Now while I'm sure many people absorb the content with the understanding that there's not too much quality control, I'm sure there are equally many who don't pause to reflect that what they're seeing doesn't reflect normality. And I wonder if the ambient surrounding of trash doesn't also have an effect on even the most discerning and self-aware consumer.
I have myself felt significantly morally corrupted by just scrolling through a chat thread or two and taking note of how skilfully the various posters blast each other, impugn the integrity of the other's mother, and ascribe deviant desires and practices to anyone even reading the thread (de whole ah unnuh yasso is a bunch ah @#$&).
Remember, Old Media was to exercise far greater quality control, or that was the theory. Now we see social media content being eagerly repackaged by Old Media. I'm not condemning the practice, but I do wonder if there shouldn't be at least a verifiable name attached to some of what is read out on the television or the radio. In this great cauldron of debate, shouldn't people stand up behind their publicly expressed views?
I think the blending of anonymous social media comments into the mainstream news and reporting poses some issues about how we, the audience, ought to receive the content. The conventions and rules governing these media are so different. At the very least, I think more established media might do their audience the courtesy of explaining how they select what to highlight and broadcast, and what boundaries they observe in making those choices.

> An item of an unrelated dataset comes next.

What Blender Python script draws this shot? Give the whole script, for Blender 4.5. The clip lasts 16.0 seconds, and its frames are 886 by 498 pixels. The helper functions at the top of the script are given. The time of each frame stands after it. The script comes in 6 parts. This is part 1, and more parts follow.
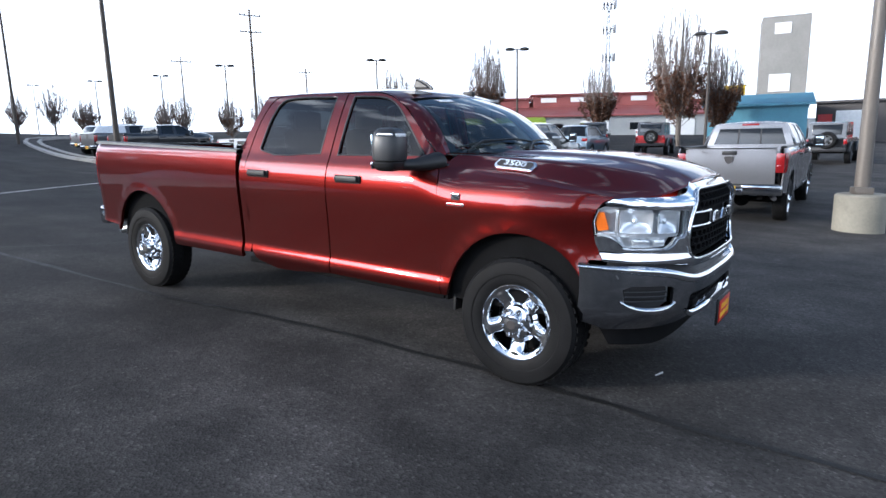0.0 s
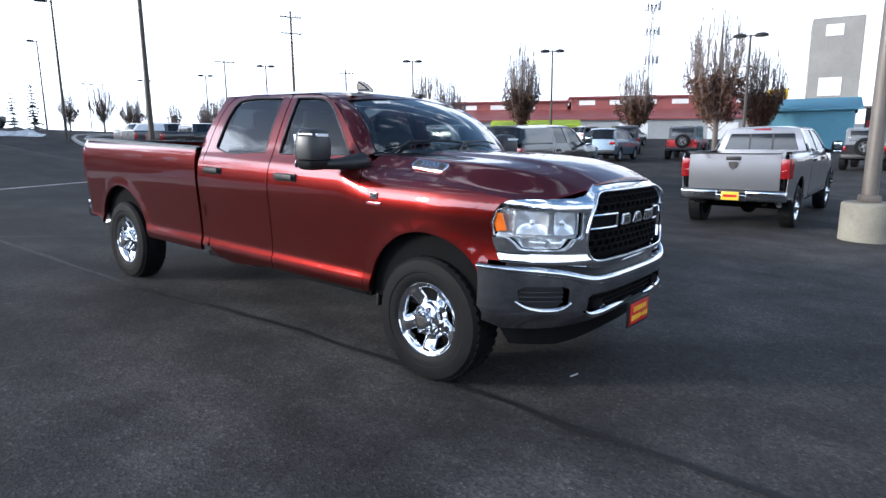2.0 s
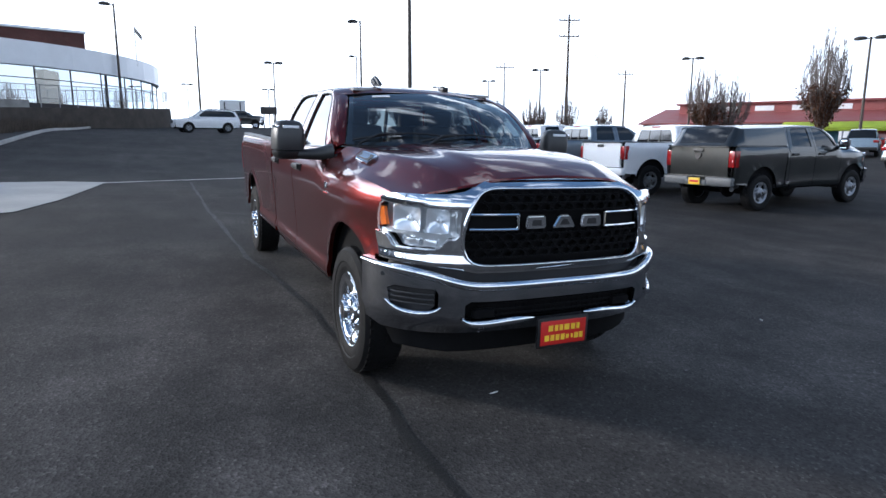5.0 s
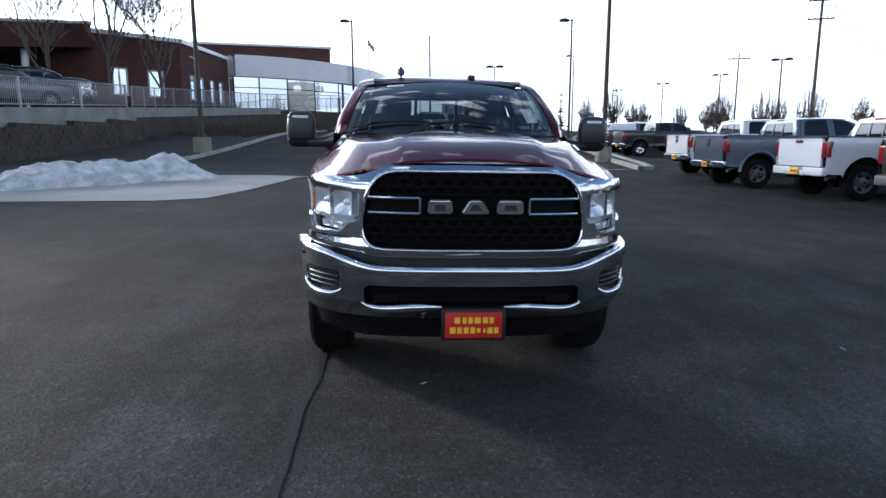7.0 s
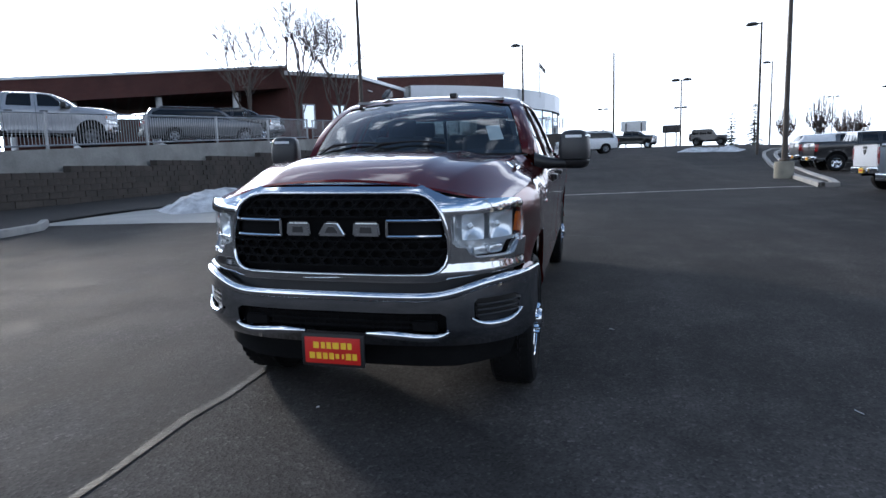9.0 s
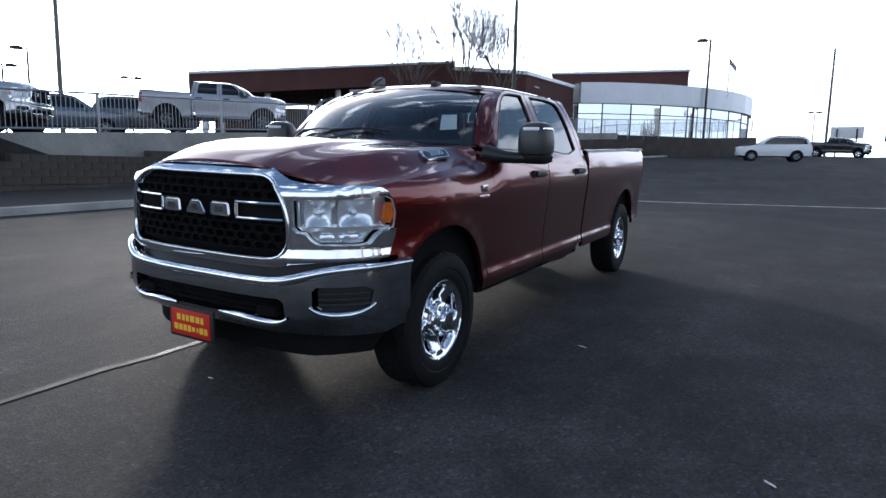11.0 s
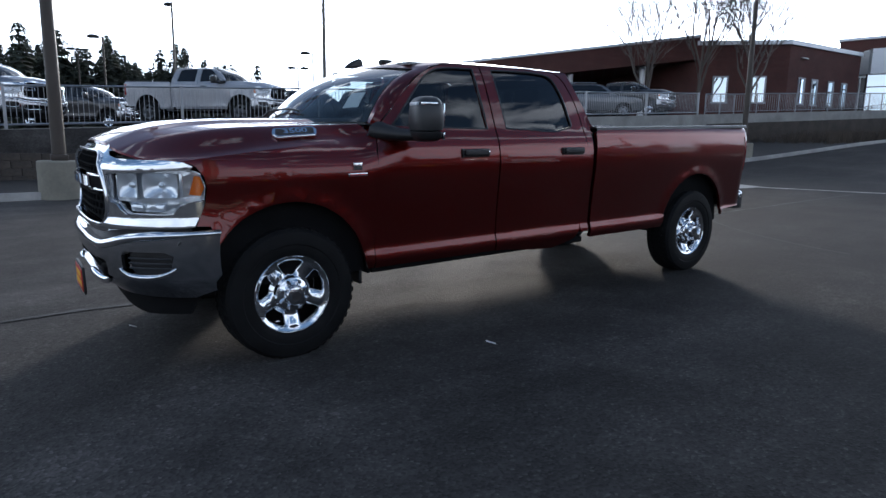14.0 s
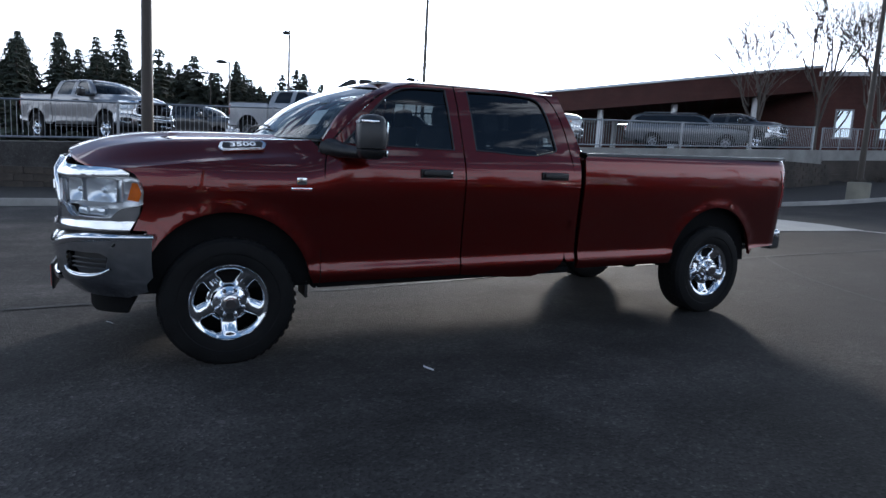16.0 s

We are in the midst of a fascinating experiment.
Years ago, those with a benign (that is, uninformed and un-Christian) view of human nature might have argued mightily that if you created a space where people could debate without constraint, a perfectly democratic conversation would emerge.
That is emphatically not what has happened. Instead, an enormous trash pile has been constructed, but one, it must be admitted immediately, with countless charms and endless diversions. Which is to say: I myself am sometimes a fan of the social media world, but it's a dirty guilty pleasure.